In a bad economy, con artists, scammers, and schemers come out in full force. This time around is no different, with a number of profit-motivated credit counseling companies popping up and pushing “debt management plans” to consumers.
With so many Americans out of jobs and up to their eyeballs in debt, bankruptcies are at decade highs and many people are desperate to unburden themselves and start over. So it’s easy to make debt management and debt relief sound like a good idea. Who doesn’t want to shed their bad credit and move on with their lives? And while there is nothing inherently wrong with a debt management plan, it pays to be skeptical when anyone makes promises that seem to good to be true.
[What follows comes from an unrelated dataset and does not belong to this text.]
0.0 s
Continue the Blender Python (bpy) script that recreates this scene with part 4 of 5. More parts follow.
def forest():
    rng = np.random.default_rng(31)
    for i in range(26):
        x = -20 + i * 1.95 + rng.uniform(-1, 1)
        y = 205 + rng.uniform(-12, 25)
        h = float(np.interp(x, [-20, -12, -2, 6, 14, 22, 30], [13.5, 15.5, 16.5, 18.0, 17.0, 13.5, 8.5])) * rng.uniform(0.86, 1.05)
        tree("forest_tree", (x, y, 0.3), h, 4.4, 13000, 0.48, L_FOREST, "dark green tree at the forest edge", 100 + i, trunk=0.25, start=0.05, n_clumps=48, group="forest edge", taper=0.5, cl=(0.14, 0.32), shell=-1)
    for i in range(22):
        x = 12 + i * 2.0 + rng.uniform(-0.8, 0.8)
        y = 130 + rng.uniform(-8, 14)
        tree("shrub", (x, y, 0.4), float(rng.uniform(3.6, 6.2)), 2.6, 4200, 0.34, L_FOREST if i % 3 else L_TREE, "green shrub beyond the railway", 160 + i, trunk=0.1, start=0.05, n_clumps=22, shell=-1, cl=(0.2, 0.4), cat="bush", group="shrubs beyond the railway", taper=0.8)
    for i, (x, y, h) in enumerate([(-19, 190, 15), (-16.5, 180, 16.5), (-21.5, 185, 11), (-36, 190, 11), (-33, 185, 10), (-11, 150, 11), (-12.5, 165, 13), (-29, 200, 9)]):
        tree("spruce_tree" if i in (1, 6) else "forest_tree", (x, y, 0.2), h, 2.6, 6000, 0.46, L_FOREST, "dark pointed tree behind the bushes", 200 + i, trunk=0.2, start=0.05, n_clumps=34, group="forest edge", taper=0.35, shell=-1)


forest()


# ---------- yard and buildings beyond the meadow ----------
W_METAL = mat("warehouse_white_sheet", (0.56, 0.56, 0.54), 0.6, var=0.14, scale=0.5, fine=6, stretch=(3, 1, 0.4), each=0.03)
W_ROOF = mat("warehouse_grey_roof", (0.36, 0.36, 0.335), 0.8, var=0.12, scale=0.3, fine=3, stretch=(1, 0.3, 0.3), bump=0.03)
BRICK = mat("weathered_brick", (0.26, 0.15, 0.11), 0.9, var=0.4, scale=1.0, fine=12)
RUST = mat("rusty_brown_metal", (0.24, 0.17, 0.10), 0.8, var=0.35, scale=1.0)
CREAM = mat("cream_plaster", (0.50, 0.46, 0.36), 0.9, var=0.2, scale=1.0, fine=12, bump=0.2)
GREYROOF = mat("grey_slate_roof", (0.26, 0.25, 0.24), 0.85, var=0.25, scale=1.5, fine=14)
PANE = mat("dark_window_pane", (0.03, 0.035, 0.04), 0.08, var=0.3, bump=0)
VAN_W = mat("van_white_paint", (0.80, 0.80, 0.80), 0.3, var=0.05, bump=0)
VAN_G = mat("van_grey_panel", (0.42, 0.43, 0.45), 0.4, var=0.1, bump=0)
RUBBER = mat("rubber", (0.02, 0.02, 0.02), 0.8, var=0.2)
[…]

Over the past ten years or so, a new breed of credit counseling agencies has become common, with these agencies making unscrupulous promises on what they could negotiate on your behalf, and charging absurdly high upfront and ongoing fees. These companies spend heavily on TV advertising due to their hugely profitable businesses, causing additional headaches for already indebted families.
You’re probably seen many of these TV commercials or gotten unsolicited emails or phone calls advertising their “nonprofit debt relief services.” And while you should definitely never sign on with a “for-profit” credit counselor, the nonprofit designation doesn’t necessarily mean you’re safe. Many unscrupulous agencies designate themselves as 501(c)(3) organizations in order to falsely gain the trust of potential customers, and it doesn’t necessarily mean they aren’t motivated by their own bottom lines.
Fortunately, there’s help available
Just a few weeks ago, the FTC rolled out a new rule to protect consumers from just these types of debt relief schemes. On October 27, 2010 they designated that credit counselors are not permitted to collect fees in advance of helping you with your debt. It’s never been a good idea to pay these guys before they help you, but now the FTC has made it official.
Specifically, debt relief companies that sell their services over the telephone can only accept fees when the following criteria are all met:
- The company successfully helps to change the terms of at least one of the consumer’s debts
- The consumer and the creditor come to terms on a settlement agreement or debt management plan
- The consumer has made at least one payment under the agreement
What does this mean for consumers? The idea is to prevent debt relief rackets from making money off of high upfront fees, often with unrealistic promises of success. Prohibiting those fees means debt relief companies can only charge when they are at least partially successful, so they’re no longer likely to prey on clients they can’t really help. It also means we’re likely to see fewer misleading ads.
It still pays to be a skeptic
Another FTC rule took effect on September 27, 2010 that requires debt relief companies to make specific disclosures to consumers about the services they provide and prohibits them from making misrepresentations. Specifically this means they need to tell potential clients how much their services will cost, how long it will take them to see results, what could potentially go wrong, and what (if any) dedicated accounts will be set up to make creditor payments, collect fees, and so on.
That’s generally good news. But the new rule changes also mean that companies will look harder to find loopholes, as is common in any financial or debt-related industries. So regardless of any rules designed to help you, you should still always be skeptical. Before signing on with any such agency, do some research and verify that they have your best interests in mind. One good place to start to do such research is the NFCC website, where you can find advice and information about legitimate credit counselors.
With the right help, it’s only a matter of time before you’re back on your feet and en route to rebuilding your credit history.